PDF 文件结构初探 开源iTextSharp(C#)  PDFLib中Block结构分析

PDFLib 中有一个Block功能,类似于模板,可以在pdf上添加文本,图像,PDF三种类型的模板,最后在运行时通过FillBlock功能填充模板动态生成PDF,同时Block支持多好属性定义,但是在PDF中添加Block只能依赖于Adobe Acrobat Pro + PDFlib-Block-Plugin.查了PDFLib的官方文档,除了介到可以利用 pdfmarks 生成 PDFlib 块(具体怎么使用还不太清楚)外没有别的办法,特别是想通过c#等编程方式对Block进行操作,好像没有相应的接口(PDFLib可以读出Block,但不提供Block的增删改).

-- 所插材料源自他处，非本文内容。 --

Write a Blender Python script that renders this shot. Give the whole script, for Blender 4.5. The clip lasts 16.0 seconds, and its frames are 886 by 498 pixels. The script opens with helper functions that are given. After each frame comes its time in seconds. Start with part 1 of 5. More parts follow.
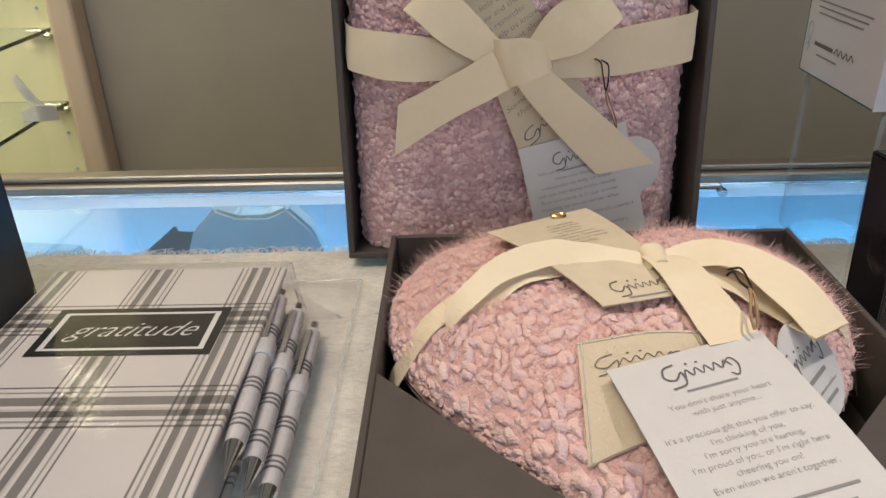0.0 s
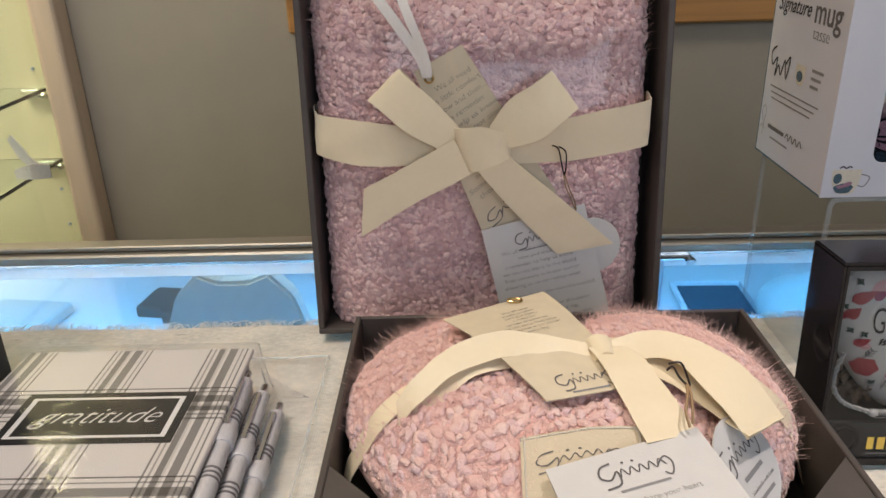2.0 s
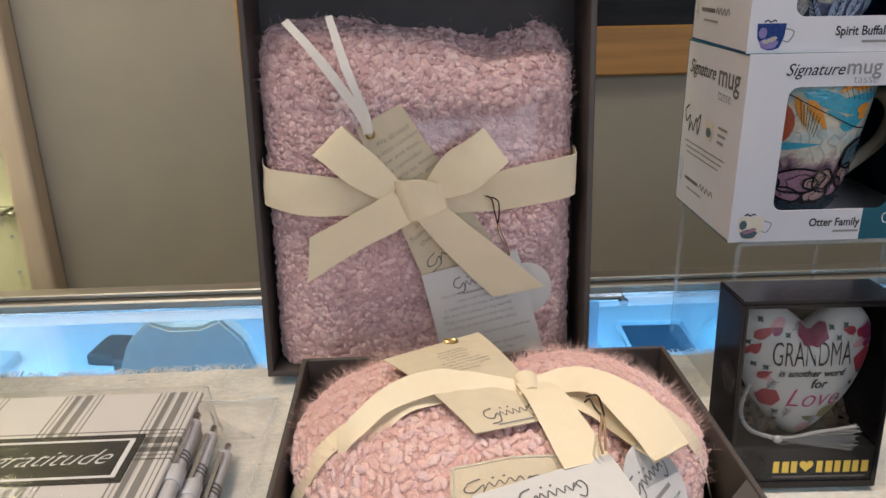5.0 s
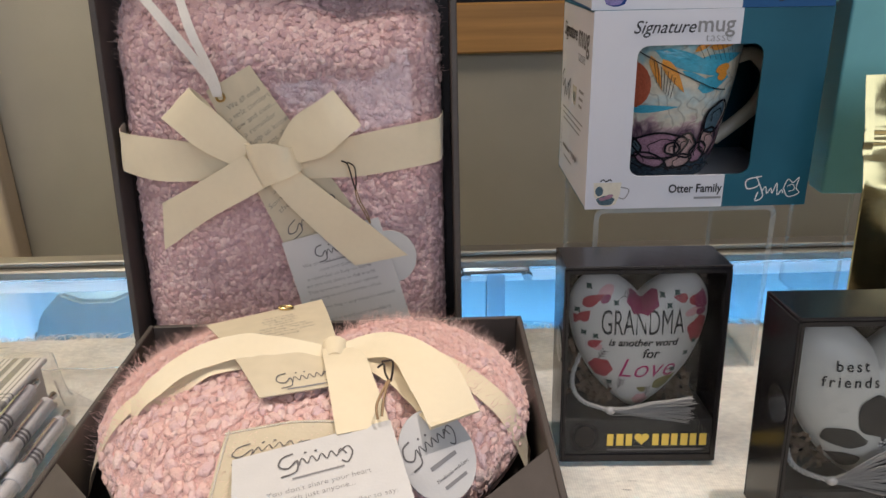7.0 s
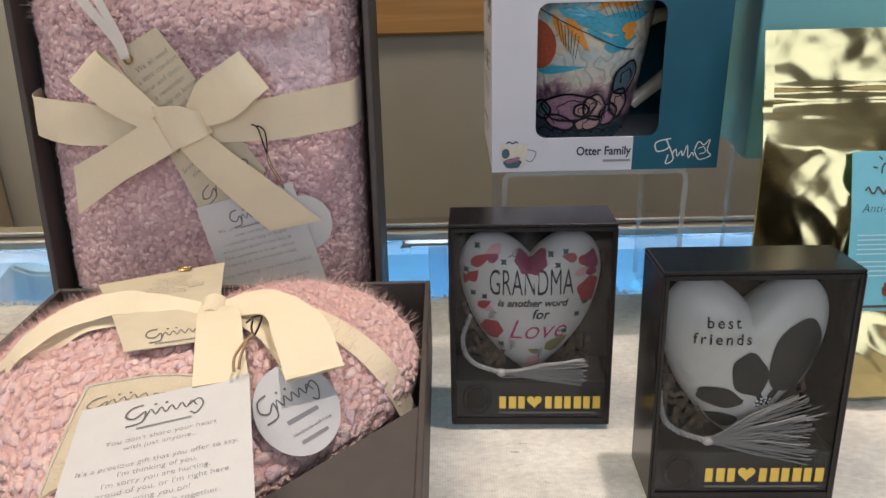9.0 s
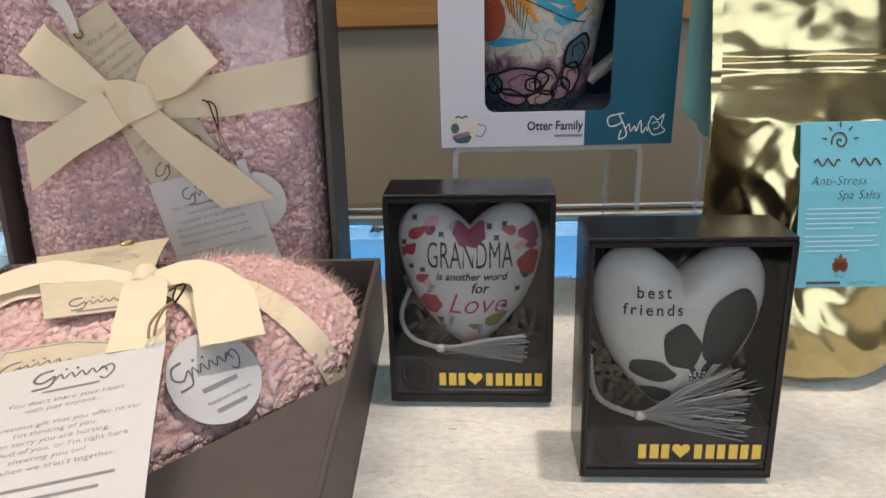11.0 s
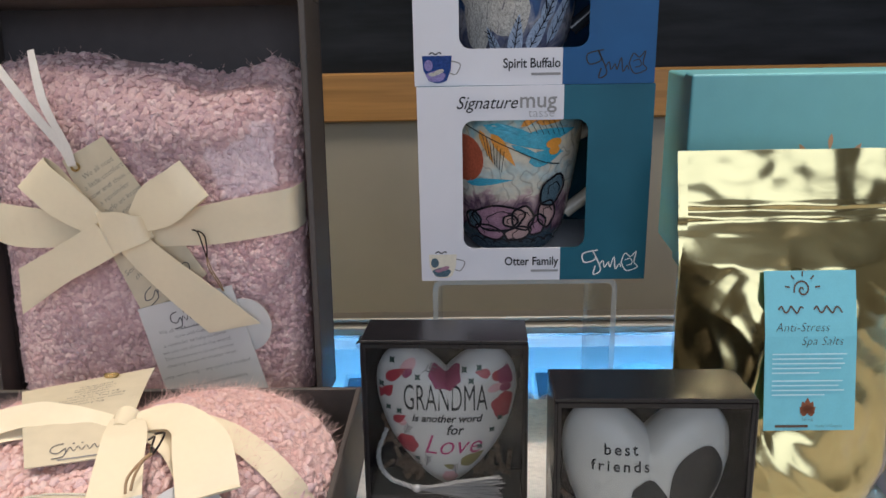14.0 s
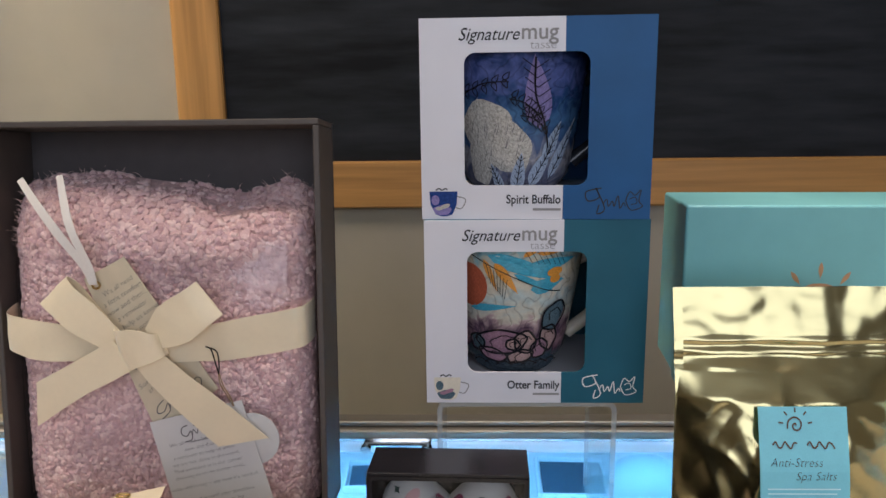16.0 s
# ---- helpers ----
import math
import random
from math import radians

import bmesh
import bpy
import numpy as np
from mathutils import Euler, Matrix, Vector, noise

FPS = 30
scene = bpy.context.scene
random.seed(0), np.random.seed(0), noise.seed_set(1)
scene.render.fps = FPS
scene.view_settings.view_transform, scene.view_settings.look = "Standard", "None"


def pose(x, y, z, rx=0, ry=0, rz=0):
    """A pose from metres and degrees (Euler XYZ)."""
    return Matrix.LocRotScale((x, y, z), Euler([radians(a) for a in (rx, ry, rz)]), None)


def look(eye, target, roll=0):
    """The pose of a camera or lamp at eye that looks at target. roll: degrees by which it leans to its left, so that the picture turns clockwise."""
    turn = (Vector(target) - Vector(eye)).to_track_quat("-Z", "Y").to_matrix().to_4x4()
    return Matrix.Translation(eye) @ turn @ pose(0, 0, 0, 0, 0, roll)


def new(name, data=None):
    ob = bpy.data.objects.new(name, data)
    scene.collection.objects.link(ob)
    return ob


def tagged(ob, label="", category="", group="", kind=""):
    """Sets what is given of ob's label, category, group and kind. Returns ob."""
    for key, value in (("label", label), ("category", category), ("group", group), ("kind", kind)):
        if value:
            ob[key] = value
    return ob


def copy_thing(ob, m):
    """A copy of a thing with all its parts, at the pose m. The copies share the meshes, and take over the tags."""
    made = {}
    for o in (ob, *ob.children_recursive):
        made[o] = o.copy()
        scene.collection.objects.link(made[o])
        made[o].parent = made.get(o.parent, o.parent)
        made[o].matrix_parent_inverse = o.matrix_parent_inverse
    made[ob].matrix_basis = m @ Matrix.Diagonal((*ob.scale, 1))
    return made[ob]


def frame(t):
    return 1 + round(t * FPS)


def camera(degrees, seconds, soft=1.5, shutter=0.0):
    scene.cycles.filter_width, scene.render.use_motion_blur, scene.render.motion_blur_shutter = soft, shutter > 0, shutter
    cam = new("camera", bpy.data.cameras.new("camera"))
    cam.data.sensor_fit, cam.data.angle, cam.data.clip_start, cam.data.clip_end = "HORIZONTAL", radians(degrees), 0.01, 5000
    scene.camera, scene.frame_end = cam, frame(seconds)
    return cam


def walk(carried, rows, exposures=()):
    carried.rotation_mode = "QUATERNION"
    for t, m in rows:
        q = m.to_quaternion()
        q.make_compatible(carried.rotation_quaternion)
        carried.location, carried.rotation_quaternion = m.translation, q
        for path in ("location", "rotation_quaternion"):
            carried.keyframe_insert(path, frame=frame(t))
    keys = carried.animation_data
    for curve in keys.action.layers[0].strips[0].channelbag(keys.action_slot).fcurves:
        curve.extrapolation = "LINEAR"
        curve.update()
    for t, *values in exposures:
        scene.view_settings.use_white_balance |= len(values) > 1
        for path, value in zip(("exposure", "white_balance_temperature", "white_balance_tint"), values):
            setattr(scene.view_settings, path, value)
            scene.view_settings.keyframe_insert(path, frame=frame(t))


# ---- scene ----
cam = camera(60.6, 16.0)
METRES, EYE, TILT, LEAN, TURN = 0.41, 0.221, 0.0, 0.0, 1.3
ROWS = [
    (0.0, 0.0, 0.0, 0.0, -0.72, -26.64, 1.43),
    (0.5, 0.0215, 0.0012, -0.0019, -0.86, -26.34, 1.43),
    (1.0, 0.0346, 0.0022, 0.008, -0.77, -25.7, 1.46),
    (1.5, 0.052, 0.0043, 0.0304, -0.65, -24.69, 1.5),
    (2.0, 0.0506, -0.0025, 0.0601, -0.81, -23.59, 1.59),
    (2.5, 0.0323, -0.0003, 0.0792, -1.46, -22.62, 1.68),
    (3.0, 0.0157, -0.0018, 0.095, -2.6, -21.88, 1.73),
    (5.5, 0.1332, -0.0787, 0.0833, -3.95, -20.35, 0.93),
    (6.0, 0.2133, -0.0848, 0.0761, -3.2, -20.68, 0.94),
    (6.5, 0.2737, -0.0762, 0.064, -2.72, -21.14, 1.04),
    (7.0, 0.3116, -0.0602, 0.0495, -2.44, -21.53, 1.17),
    (7.5, 0.3484, -0.0592, 0.0342, -2.34, -21.88, 1.21),
    (8.0, 0.3856, -0.0646, 0.0211, -2.11, -22.09, 1.24),
    (8.5, 0.4273, -0.0711, 0.0151, -1.74, -22.18, 1.33),
    (9.0, 0.4589, -0.068, 0.0081, -1.31, -22.23, 1.43),
    (9.5, 0.4908, -0.0691, -0.0018, -0.84, -22.26, 1.51),
    (10.0, 0.5148, -0.0699, -0.0115, -0.47, -22.18, 1.56),
    (12.5, 0.5602, -0.0459, -0.0505, -0.12, -21.03, 1.5),
    (13.0, 0.5616, -0.0411, -0.0049, -0.17, -19.82, 1.41),
    (13.5, 0.5701, -0.05, 0.0311, -0.22, -18.38, 1.28),
    (14.0, 0.5718, -0.063, 0.0574, -0.21, -16.9, 1.15),
    (14.5, 0.5693, -0.0715, 0.0851, -0.15, -15.49, 0.99),
    (15.0, 0.5721, -0.0746, 0.1086, -0.04, -14.19, 0.87),
    (15.5, 0.5742, -0.077, 0.1303, 0.14, -13.12, 0.78),
    (16.0, 0.573, -0.0826, 0.1484, 0.3, -12.04, 0.72),
]
walk(cam, [(t, pose(0, 0, EYE, TILT, LEAN, TURN) @ pose(METRES * x, METRES * y, METRES * z, 90 + pitch, roll, yaw)) for t, x, y, z, yaw, pitch, roll in ROWS],
     [(0.0, -0.32, 6250, 16), (3.0, -0.22, 6250, 16), (7.0, -0.16, 6250, 16), (12.5, -0.06, 6100, 15), (14.5, -0.06, 6000, 15), (16.0, -0.04, 6250, 18)])

# ---- world, lights ----
world = bpy.data.worlds.new("world")
scene.world = world
world.use_nodes = True
world.node_tree.nodes["Background"].inputs[0].default_value = (0.8, 0.9, 1.0, 1)
world.node_tree.nodes["Background"].inputs[1].default_value = 0.25


def lamp(name, kind, m, energy, colour, size=0.1, size_y=None, cone=None, blend=0.6):
    data = bpy.data.lights.new(name, kind)
    data.energy, data.color = energy, colour
    if kind == "AREA":
        data.shape, data.size, data.size_y = "RECTANGLE", size, size_y or size
    else:
        data.shadow_soft_size = size
    if cone:
        data.spot_size, data.spot_blend = radians(cone), blend
    ob = new(name, data)
    ob.matrix_world = m
    return ob


WARM, COOL, BLUE = (1.0, 0.91, 0.80), (0.80, 0.90, 1.0), (0.18, 0.58, 1.0)
lamp("ceiling_spot", "SPOT", look((0.52, 0.32, 1.7), (0.40, 0.16, 0)), 80, WARM, 0.035, cone=36, blend=0.9)
lamp("ceiling_spot", "SPOT", look((-0.55, -0.25, 1.7), (-0.31, 0.22, 0.03)), 38, WARM, 0.05, cone=31, blend=1.0)
# added cool fill from behind the camera; no window is modelled there
lamp("shop_window", "AREA", look((0.6, -2.3, 0.9), (0.2, 0.4, 0.0)), 34, COOL, 2.6, 1.5)
# added warm fill that brightens the left wall, not a fitting of the room
lamp("ceiling_panel", "AREA", look((-0.6, 0.2, 1.72), (-0.6, 0.2, 0)), 20, (1.0, 0.88, 0.68), 1.0, 0.6)
lamp("case_light", "AREA", pose(0.1, 0.36, -0.016), 13.0, BLUE, 2.2, 0.05)

# ---- materials ----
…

先查阅了PDF文档格式的基础资料,详细请参考 :  一个简单的PDF文件结构的分析 

 

结果是:要使用编程方式实现PDFLib中Block的操作必须对PDF文件结构进行操作,于是找到iTextSharp,c#版本的.
接着用记本事打开带有Block的PDF文档,发现类似的定义:
6 0 obj

<</ID 0/Name/Block_0/Rect[189.35 964.92 340.72 1007.16]/Subtype/Text/Type/Block/defaulttext(111)/encoding(cp936)/fitmethod/auto/fontname(Helvetica)/fontsize 12>>

endobj


5 0 obj

<</LastModified(D:20101207171225)/Private<</Blocks<</Block_0 6 0 R>>/PluginVersion(3.4)/Version 7.0>>>>

endobj

1 0 obj

<</Contents 2 0 R/MediaBox[0 0 612.72 1026.72]/PieceInfo<</PDFlib 5 0 R>>/Resources 7 0 R/Type/Page/Parent 47 0 R>>

endobj

47 0 obj

<</Type/Pages/Count 1/Kids[1 0 R]/ITXT(5.0.5)>>

endobj

48 0 obj

<</Type/Catalog/Pages 47 0 R>>

endobj


分析后结果:
PDF Block在PDF文件按页定义的,每一页的Block Name不能相同.
上面的数据中48#对象就是文档内容的定义:47 0 R,表示引用47#对象,47#对象定义了总页数为1(/Count 1),第一页对象是1#(/Kids[1 0 R]). 再向下找1#对象,其中的/PieceInfo<</PDFlib 5 0 R>>是PDF Block所增加的,正常的PDF是没有这个属性,表示这一页的Block对象定义引用了5#对象,再看5#对象定义了Block的版本,时间等,其中的/Private<</Blocks<</Block_0 6 0 R>>是Block的定义,这里只有一个引用了6.#对象.最后到了具体的Block了,6#对象是Block的定义,包括名称等所有属性.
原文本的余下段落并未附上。